Commercial Property Loans: How to finance your business premises

Purchasing a business premises is a step that many companies take as they continue to grow but, as you’re probably aware, commercial property can be expensive.

Luckily, there are a host of financing options available including mortgages, loans and more.

In this article, Commercial Property Expert Patsy Whitford breaks down your financing options and their pros and cons, so you can make an informed decision on which to choose.

What is a commercial mortgage?

The most common type of commercial property loan is a mortgage.

Commercial mortgages work similarly to residential ones, upon providing a deposit (a down payment on the property) you can get up to a 90% loan for the purchase of the property, which will need to be repaid.

Commercial mortgages often attract a higher rate of interest than residential ones. 

Although commercial mortgages are so common, it may not suit your needs. A mortgage is a long-term commitment and involves making regular payments every month. Many people opt for more short-term loan options.

You will also often be asked to provide personal guarantees from individual directors and a debenture from the company. 
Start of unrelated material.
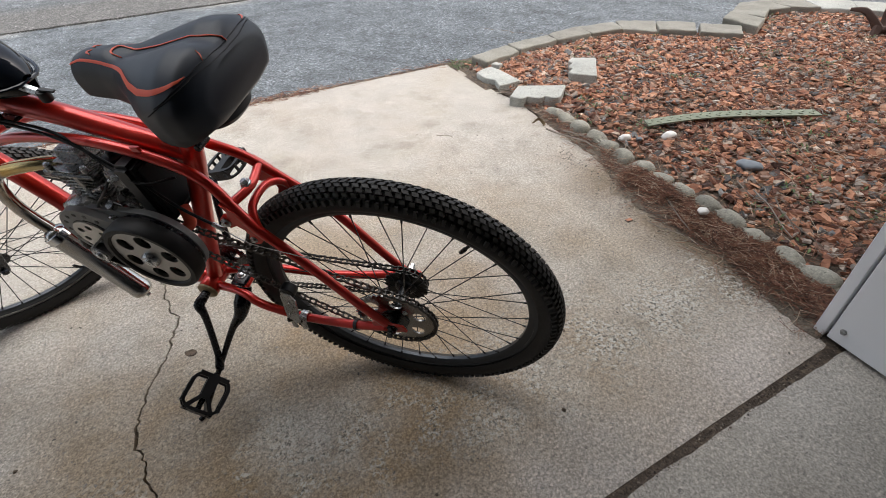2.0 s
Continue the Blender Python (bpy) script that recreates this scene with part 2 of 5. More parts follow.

This article predominantly focuses on the other types of loans for purchasing commercial property. You can read our dedicated article on commercial mortgages here.

What is a bridging loan and how does it work?

A bridging loan is a short-term loan that, hence the name, helps you bridge the gap between the sale of one asset and the purchase of another or a temporary shortfall in available funds.

For example, you could take out a loan of this type to help raise funds for a new commercial property while you wait for the old premises to sell.
Bridging loans can be open, meaning there won’t be a set date for you to repay it, or closed which means there will be.

Related: Getting your commercial property ready for sale – a checklist

How much can you borrow on a bridging loan UK?

This differs from lender to lender and will depend on your particular circumstances. 

Bridging loans are secured so you’ll have to secure these against an asset, a property for example. If you don’t have any loans already secured against the property a lender may be more generous in what they will lend you.